47. Who knows if the one I judge and speak ill of may not be dearer to God than I am? Whether another whom I esteem but little and despise for his physical or moral defects be not destined to be very happy with God for all eternity? Who knows whether I may not be condemned to the pains of Hell for all eternity? With this uncertainty how can I then presume to consider myself better than any other?
No one is worth more than what he is worth in the eyes of God, and how can 1 know whether I am an object of hatred or of love to God? “And yet man knoweth not whether he be worthy of love or hatred.” [Ecclus ix, 1] How do I know if God will fashion a vessel of honor or of dishonor from the clay of which I am made? “For who distinguisheth thee?” [1 Cor. iv, 7] “But what is the use of these vessels? the Potter is the judge.” [Wisd. xv, 7]
When I read of St. Paul, the herald of the Holy Ghost and great doctor of the Gentiles, who said of himself that he lived in fear of falling into sin and becoming a castaway after having converted so many thousands of souls to God: “Lest perhaps when I have preached to others I myself may become a castaway;” [1 Cor. ix, 27] ah, if St. Paul himself, who was rapt unto the third heaven and could say that “Christ lived in him,” “and I live now, not I, but Christ liveth in me,” [Gal. ii, 20] should thus fear, what shall I say of myself, who am so contemptible? At the day of judgment how many shall we see on the right hand of God whom we looked upon as castaways! and how many shall we see on His left whom we believed to be amongst His elect!
It would be well for us, however, when we make comparisons between ourselves and others, to say what Juda said of Thamar, “She is juster than I,” and in some circumstance or other this will always prove to be true. St. Thomas taught that a man may truthfully say and believe that he is worse than others, partly on account of the hidden defects which he knows that he possesses, and partly on account of the gifts of God that are hidden in others. [xxii, qu. 161, art. 6 ad 2]
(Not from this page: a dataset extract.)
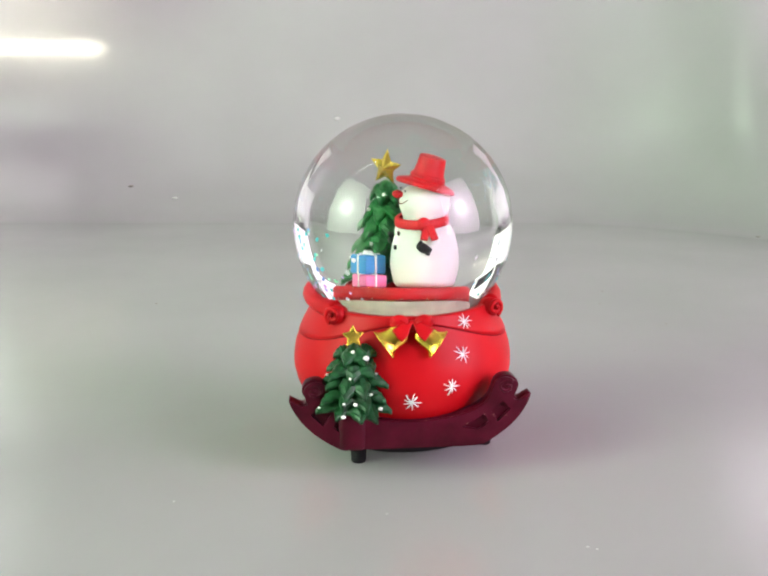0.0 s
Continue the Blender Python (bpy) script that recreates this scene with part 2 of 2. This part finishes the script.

48. Who can assure me that before long I shall not fall into some mortal sin? And having once fallen, who can assure me that I may not die in sin, and thus be condemned to eternal punishment? As long as I live in this world I cannot be sure of anything. I must hope to save my soul, but I must also fear to lose it. O my soul, I do not in tend to depress thee; no, nor do I wish to fill thee with pusillanimous despair by these thoughts. I only desire thee to be humble. And how much reason hast thou to humble thyself in this uncertainty, not knowing what manner of death shall be thine, nor what shall be thy lot for all eternity? It is only by the measure of thy humility that thou canst hope to please God and save thyself, because it is certain that God will “save the humble people,” [Ps. xvii, 28] “and He will save the humble of spirit.” [Ps. xxxiii, 19]
There are some who think that to meditate on the mystery of predestination is likely to fill us with despair; but it appears to me, as it also did to St. Augustine, that this thought is a most efficacious means of practicing humility, [Lib. de Praedest. et Grat.] because when I meditate upon my eternal salvation I see that it does not depend upon the power of my own free-will, but only upon the Divine mercy. Not trusting to myself, but placing all my hope in God, I must say with the wise Judith: “And therefore let us humble our souls before Him, and continuing in a humble spirit in His service, ask the Lord that He would show His mercy to us.” [Jud. viii, 16, 17]
49. It is a special gift of God to know how to govern the tongue, as the preacher says in his Proverbs: “It is the Lord who governs the tongue”; [Prov. xvi, 1] and when God wishes to confer this gift of His upon anyone, He does so by means of humility. And the Savior teaches us in St. Matthew xii, 34: “Out of the abundance of the heart the mouth speaketh.” Therefore, if the heart is well-regulated by humility, the tongue will be well-regulated also.
He who is humble of heart has but a poor opinion of himself and a good opinion of others; hence it is that he never praises himself or blames others. The humble man speaks but little, and weighs and measures his words so as not to say more than truth and modesty require, and, as his heart is free from vanity, so is his speech. We argue therefore that there can be little or no humility in our hearts when there is little or no circumspection in our speech. “Their heart is vain,” says the prophet, and this is the reason why he also adds: “Their throat is an open sepulcher.” [Ps. v, 10, 11] We speak of those things that fill the heart, “For out of the abundance of the heart the mouth speaketh,” [Luke vi, 45] and our speech will determine whether truth or vanity predominates in our hearts. It is well to ask God to curb our tongue, but let us also ask Him to give humility to our heart, for this alone will be a most powerful curb.